Blaming the Victim

UW Madison told students that "if you present yourself as easy prey, then expect to attract some wolves." Many said that advice misses the point when it comes to preventing campus sexual assault.

October 10, 2014

The University of Wisconsin at Madison Police Department issued an apology Wednesday after a list of safety tips posted to the department's website was criticized for appearing to blame victims of campus crimes, particularly survivors of sexual assault.

"We realized some wording should have been phrased better and in a more sensitive nature," the department stated in an editor's note attached to the now-revised list. "For that, we apologize."

The post, called "Tools You Can Use," was originally titled "Shedding the Victim Persona: Staying Safe on Campus." That title, as well as a passage telling students to "make yourself a hard target" prompted a harsh backlash on blogs and social media. The controversy emerged at a time when many advocates for women on campus are accusing colleges of not doing enough to prevent sexual assault, with administrators often telling women how not to get raped rather than telling men not to commit rape.

"A victim looks like a victim," the post originally read. "If you move from one destination to another, and the only thing you recall about the trip is the last text message you received, then there’s a problem. The military calls it 'keeping your head on a swivel' and it’s probably the most important thing you can do to ensure your safety. If you present yourself as easy prey, then expect to attract some wolves."

The post has since been edited to clarify that the item was referring to students of both genders burying their heads in their smartphones instead of keeping their eyes on their surroundings. The references to wolves and prey have been removed, as has the phrase "a victim looks like a victim." But the damage was done. Numerous student and women's groups have long been trying to make the point that what a woman wears or how she acts does not justify any form of harassment, let alone sexual assault, and many read the tips as countering that message.

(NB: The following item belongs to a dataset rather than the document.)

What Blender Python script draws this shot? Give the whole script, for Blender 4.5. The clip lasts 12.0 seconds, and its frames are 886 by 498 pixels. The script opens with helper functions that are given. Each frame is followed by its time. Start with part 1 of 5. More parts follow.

"Oh, dear police department, we know, we know," Jia Tolentino wrote at Jezebel. "We know we look like victims. We know we present as easy goddamn prey. How lovely to be reminded by the police department. What a nice opportunity to think about the fact that none of the women I know who have been raped have ever reported it. Not one!"

Referring to the post's suggestion that a student should keep his or her "head on a swivel," one Jezebel commenter asked, "So literally live every moment like I'm an Army Ranger deployed to Afghanistan?"

Other recent attempts at delivering safety tips on campuses have drawn similar criticism.

In an email sent to students and faculty last year, Pam Wheelock, vice president of student services at the University of Minnesota, wrote that “in too many instances, the actions of students give criminals the advantage they need.” Earlier this year, a Pennsylvania State University issued a crime alert with tips that students should keep in mind “in order to reduce your risk of becoming a victim.” In both instances, students expressed concern that the university was victim-blaming.

While the tips were all well-intentioned, said Kevin Kruger, president of NASPA: Student Affairs Administrators in Higher Education, administrators should be careful with how the suggestions are worded, particularly when discussing sexual assault.

“Intent is important, but so is how people perceive the language you’re using,” Kruger said. “We have to be careful phrasing things so that it puts responsibility not on the victim but on the larger community. It is appropriate for campus police to talk about risk reduction, but it can be done without getting into a place of victim blaming.”

It’s always important to discuss alcohol safety with students, he said, or how both men and women should avoid walking alone at night. But sometimes the way those tips are phrased – like suggesting they should be done specifically to avoid becoming a victim – can contribute to a student feeling responsible if he or she does become a victim.

“That can be tough to get right, so you have to listen to how your students perceive something and take ownership when you don’t get it right,” Kruger said.

When it’s not done right and steps aren’t taken to correct that language, students may be less likely to report a crime, said Anne Hedgepeth, government relations manager at the American Association of University Women, as they could feel as though they’re the ones who did something wrong. While more colleges are starting to understand how to be sensitive about what language they use, missteps like Wisconsin’s are still happening too often, Hedgepeth said.

“I think this is a really good example of why folks putting out this information that could be construed as being a part of a response to sexual assault should put themselves in the shoes of a survivor,” she said. “One of the things we also want to avoid is perpetuating damaging myths that don’t really acknowledge the fact that for many survivors of sexual violence, the perpetrator is someone they know. It’s really valuable to make clear to students that these tips apply differently to different crimes, to clarify where they might actually not be the best practice.”

In a statement, the UW-Madison Police Department said that in the future it would "do a better job of ensuring that the intent and focus" of similar articles are more clear.

"The intent of this article is not, and never has been, specifically about the prevention of sexual assault," the department said. "Many have taken this article out of context. We understand the vast majority of sexual assaults are committed by acquaintances of the survivor. This article speaks solely to crimes commonly committed by strangers."